Siamo tornati a George Frost Kennan, un funzionario della ambasciata  a Mosca degli Stati Uniti, che scrive nel ’46 un lungo telegramma ai suoi dove si legge “attenzione, i russi dove trovano un posto libero se lo mangiano, si chiami Iran o Iraq non fa differenza, dove c’è uno spazio debole loro si inseriscono”. Lo scriveva, quando ancora si osannava la pace post seconda guerra mondiale e quando si riteneva chiusa la stagione degli  imperi. Ora scopriamo che non sono spariti dal mondo e che la “civiltà” russa vuole allargarsi oggi contro l’Occidente decadente come i nazifascisti volevano allargarsi contro gli inglesi che mangiavano cinque volte al giorno.

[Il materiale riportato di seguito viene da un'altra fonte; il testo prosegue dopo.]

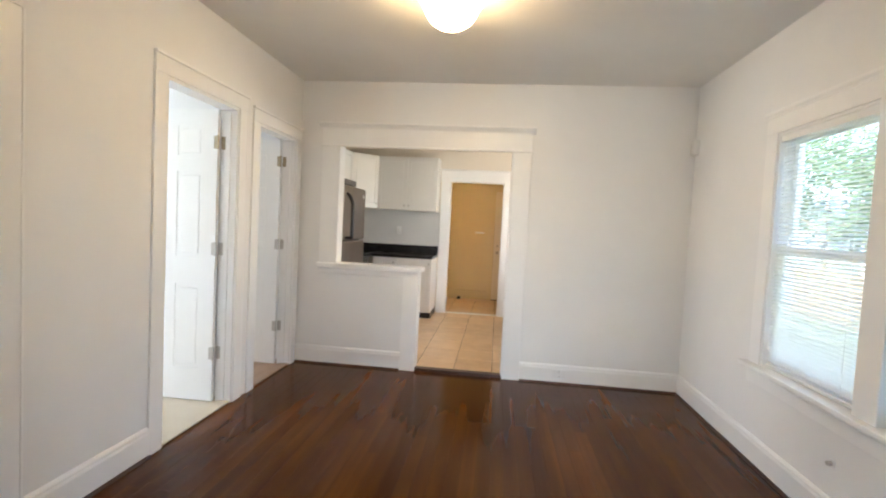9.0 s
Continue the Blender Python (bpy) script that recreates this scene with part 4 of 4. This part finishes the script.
def plank_data(variant, length):
    """Vertices and faces of one strip, its top edges eased and a hair uneven."""
    r = random.Random(variant)
    w = PW - 0.0003
    a, b = r.uniform(-0.00003, 0.00003), r.uniform(-0.00003, 0.00003)
    e = 0.0004
    sec = [(0, -0.013), (0, -e + a), (e, a), (w / 2, (a + b) / 2 - 0.00002), (w - e, b), (w, -e + b), (w, -0.013)]
    verts = [(x, y, z) for y in (0, length) for x, z in sec]
    n = len(sec)
    faces = [(i, i + 1, n + i + 1, n + i) for i in range(n - 1)] + [tuple(range(n)), tuple(range(2 * n - 1, n - 1, -1))]
    return verts, faces


PLANKMESH = {}


def plank_mesh(variant, length):
    k = (variant, length)
    if k not in PLANKMESH:
        me = bpy.data.meshes.new("plank")
        v, f = plank_data(variant, length)
        me.from_pydata(v, [], f)
        me.materials.append(PLANK)
        PLANKMESH[k] = me
    return PLANKMESH[k]


# strips of the dining room, one object each; the front room's strips are joined
STARTS = []
for col_i in range(44):
    x = 0.441 + col_i * PW
    if x > 4.05:
        break
    y = 2.36 - rng.choice((0.0, 0.30, 0.60, 0.90, 1.2))
    STARTS.append((x, y))
    while y < 6.38:
        length = rng.choice((0.9, 1.2, 1.5, 1.8, 2.1))
        if 6.40 - (y + length) < 0.3:
            length = round(6.400 - y, 3)
        o = new("plank", plank_mesh(rng.randrange(8), length))
        o.parent = floor
        o.location = Vector((x, y, 0)) - ORG[floor]
        y += length + 0.0008
STARTS += [(0.441 - k * PW, 2.39) for k in range(1, 20)]
verts, faces = [], []
for x, stop in STARTS:
    y = stop - 0.0008
    while y > -2.59:
        length = min(rng.choice((0.9, 1.2, 1.5, 1.8, 2.1)), y + 2.60)
        v, f = plank_data(rng.randrange(8), length)
        k = len(verts)
        verts += [(p[0] + x, p[1] + y - length, p[2]) for p in v]
        faces += [tuple(i + k for i in q) for q in f]
        y -= length + 0.0008
me = bpy.data.meshes.new("planks")
me.from_pydata([tuple(Vector(v) - ORG[floor]) for v in verts], [], faces)
me.materials.append(PLANKS)
rest = new("planks", me)
rest.parent = floor
rest["kind"] = "stuff"

# kitchen and hall tiles
TP = 0.367
tile_bm = bmesh.new()
box(tile_bm, 0, TP - 0.007, 0, TP - 0.007, -0.006, 0.006, 0.0018)
tile_me = bpy.data.meshes.new("tile")
tile_bm.to_mesh(tile_me)
tile_bm.free()
tile_me.materials.append(TILE)


def cut_tile(w, d):
    bm = solid(0, w, 0, d, -0.006, 0.006, bevel=0.0018)
    me = bpy.data.meshes.new("tile")
    bm.to_mesh(me)
    bm.free()
    me.materials.append(TILE)
    return me


for i in range(-6, 5):
    for j in range(-2, 12):
        x0, y0 = 2.047 + i * TP, 6.842 + j * TP
        x1, y1 = x0 + TP - 0.007, y0 + TP - 0.007
        lo_x, hi_x = (-0.07, 3.65) if y0 < 9.40 else (1.20, 3.20)
        a, b, c, d = max(x0, lo_x), min(x1, hi_x), max(y0, 6.48), min(y1, 10.95)
        if y0 < 9.40:
            d = min(d, 9.349)
        elif y0 < 9.48:
            c = max(c, 9.471)
        if b - a < 0.03 or d - c < 0.03:
            continue
        whole = abs(b - a - (TP - 0.007)) < 1e-4 and abs(d - c - (TP - 0.007)) < 1e-4
        o = new("tile", tile_me if whole else cut_tile(b - a, d - c))
        o.parent = kfloor
        o.location = Vector((a, c, 0.0245 + rng.uniform(-0.0004, 0.0004))) - ORG[kfloor]
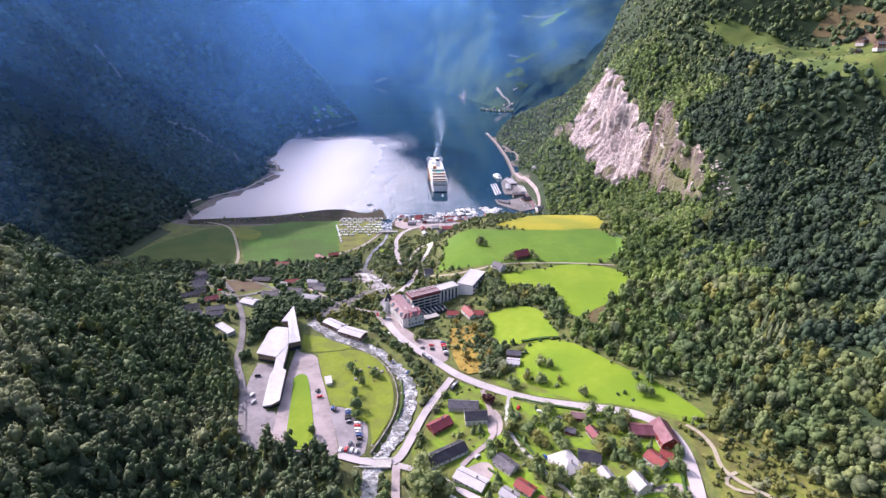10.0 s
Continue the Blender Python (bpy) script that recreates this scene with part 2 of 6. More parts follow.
WOOD_L = curve(-130, 0, 0, -15, 80, -38, 150, -48, 168, -62, 178, -95, 200, -133, 235, -146, 265, -165, 300, -175, 315, -197, 358, -246, 410, -286, 480, -340, 520, -455, 650, -482, 2200, -900, soften=8)
WOOD_R = curve(-130, 330, 33, 262, 100, 238, 180, 190, 194, 184, 230, 166, 280, 126, 300, 112, 330, 150, 360, 184, 395, 205, 430, 192, 460, 212, 500, 230, 580, 234, 660, 242, 700, 250, 760, 250, 830, 215, 910, 214, 1128, 214, 1220, 208, 1317, 222, 1412, 234, 1511, 230, 1653, 200, 1760, 192, 1880, 340, 1960, 800, soften=8)


def wob(x, y, size, seed):
    """Smooth noise between -1 and 1 made of a few crossing waves."""
    r = np.random.RandomState(seed)
    out = 0.0
    for _ in range(7):
        a, f, p = r.uniform(0, 6.283), r.uniform(0.6, 1.7) / size * 6.283, r.uniform(0, 6.283)
        out = out + np.sin((x * np.cos(a) + y * np.sin(a)) * f + p)
    return out / 3.2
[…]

Il problema dell’Europa di oggi è che non può più essere un’esca per un insieme di bocconcini che gli imperi possono mangiarsi uno a uno e che, per questo, deve diventare un boccone troppo grosso per potere essere mangiato da chicchessia. Si è aperto un nuovo conflitto di civiltà nel cuore dell’Europa ed è in atto un tentativo pericoloso di riportare indietro le lancette della storia. Questa è la realtà di cui bisogna prendere atto. Se a questo aggiungiamo che la Cina è in grossa difficoltà e che la Russia diventerà un magnete per la stessa Cina  perché gli imperi in  difficoltà cercano di risolvere le loro  contraddizioni  spostandosi sull’esterno e facendo credere al loro popolo che conquistare il mondo è possibile, allora il tema delle autocrazie diventa molto serio. Perché lì  non esiste la circolazione delle élite come nel mondo occidentale, nel senso che se una élite prevale sull’altra, chi soccombe sparisce. Nelle democrazie trova invece il suo strapuntino, di sicuro non sparisce. Nei regimi autocratici i nuovi radono al suolo i vecchi. Ecco perché dentro questo scontro di civiltà l’Europa deve decidere che cosa vuol fare da grande essendo chiaro a tutti che non si può tornare agli Stati europei imperiali e che queste logiche imperiali autocratiche impediscono un multilateralismo diffuso.

L’Europa deve decidere in fretta se vuole dividersi in tanti coriandoli dentro il mosaico imperialista autocratico o vuole diventare essa stessa un pezzo significativo, se non addirittura il pezzo più significativo,  del multilateralismo. Deve anche capire che l’alternativa è sparire.  In questo momento tutti quelli che vogliono fare il leader dell’Europa hanno capito che l’Italia è un pezzo chiave e che  non si può fare questa unificazione senza di noi, cerchiamo di rendercene conto e di essere conseguenti. Oggi serve una classe politica europea italiana.  Che non può essere solo Mattarella e Draghi. Bisogna che l’economia e la politica internazionale diventino il pane quotidiano del nostro dibattito della pubblica opinione.